Request – Give every line back verbatim, dropping all images.

Data section –
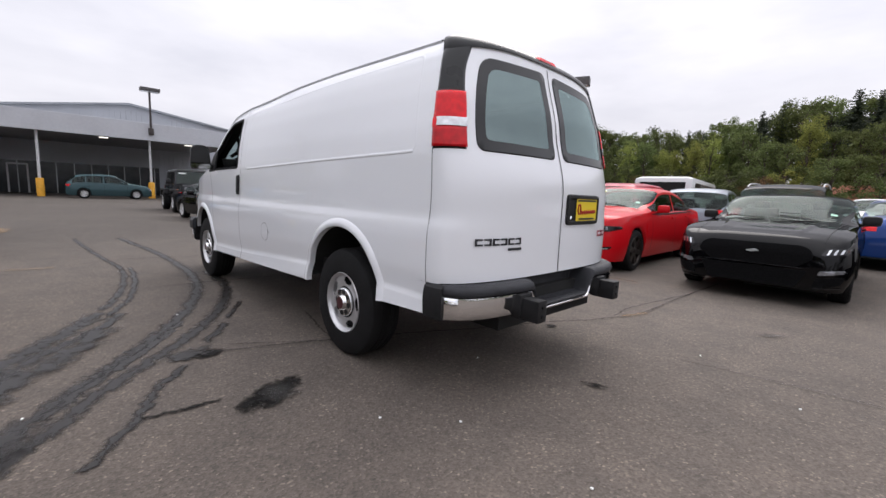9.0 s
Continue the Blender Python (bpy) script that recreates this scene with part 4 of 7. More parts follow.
# right: dark evergreens, then the long green slope
for a in np.arange(-25.8, -42, -1.35):
    tree("dark", a, tree_rnd.uniform(66, 74), sky_el(a) * tree_rnd.uniform(0.88, 1.02), 1.25)
tree("fir", -33.0, 60, 10.6, 0.95)
for a, e in ((-35.5, 4.4), (-36.8, 4.6), (-30.5, 4.8), (-39.5, 5.0), (-42, 6.0), (-43.4, 6.6)):
    tree("fresh", a, 62, e, 1.0)
a = -43.0
while a > -130:
    el = sky_el(a)
    tree(tree_rnd.choice(["leafy", "leafy", "leafy", "fir"]), a, tree_rnd.uniform(80, 95), el * tree_rnd.uniform(0.93, 1.03), 0.95)
    tree(tree_rnd.choice(["leafy", "leafy", "poplar"]), a - 0.7, tree_rnd.uniform(70, 80), el * tree_rnd.uniform(0.66, 0.9), 1.0)
    if tree_rnd.random() < 0.85:
        tree(tree_rnd.choice(["leafy", "fresh", "leafy", "shrub"]), a - 0.9, tree_rnd.uniform(60, 66), el * tree_rnd.uniform(0.30, 0.5), 1.4)
    a -= tree_rnd.uniform(1.4, 2.0)
for k, a in enumerate(np.arange(-58, -112, -1.7)):
    tree(("leafy", "dark", "leafy")[k % 3], a, 96 + 3 * (k % 4), sky_el(a) * (0.84 + 0.04 * (k % 4)), 1.35)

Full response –
9.0 s
Continue the Blender Python (bpy) script that recreates this scene with part 4 of 7. More parts follow.
# right: dark evergreens, then the long green slope
for a in np.arange(-25.8, -42, -1.35):
    tree("dark", a, tree_rnd.uniform(66, 74), sky_el(a) * tree_rnd.uniform(0.88, 1.02), 1.25)
tree("fir", -33.0, 60, 10.6, 0.95)
for a, e in ((-35.5, 4.4), (-36.8, 4.6), (-30.5, 4.8), (-39.5, 5.0), (-42, 6.0), (-43.4, 6.6)):
    tree("fresh", a, 62, e, 1.0)
a = -43.0
while a > -130:
    el = sky_el(a)
    tree(tree_rnd.choice(["leafy", "leafy", "leafy", "fir"]), a, tree_rnd.uniform(80, 95), el * tree_rnd.uniform(0.93, 1.03), 0.95)
    tree(tree_rnd.choice(["leafy", "leafy", "poplar"]), a - 0.7, tree_rnd.uniform(70, 80), el * tree_rnd.uniform(0.66, 0.9), 1.0)
    if tree_rnd.random() < 0.85:
        tree(tree_rnd.choice(["leafy", "fresh", "leafy", "shrub"]), a - 0.9, tree_rnd.uniform(60, 66), el * tree_rnd.uniform(0.30, 0.5), 1.4)
    a -= tree_rnd.uniform(1.4, 2.0)
for k, a in enumerate(np.arange(-58, -112, -1.7)):
    tree(("leafy", "dark", "leafy")[k % 3], a, 96 + 3 * (k % 4), sky_el(a) * (0.84 + 0.04 * (k % 4)), 1.35)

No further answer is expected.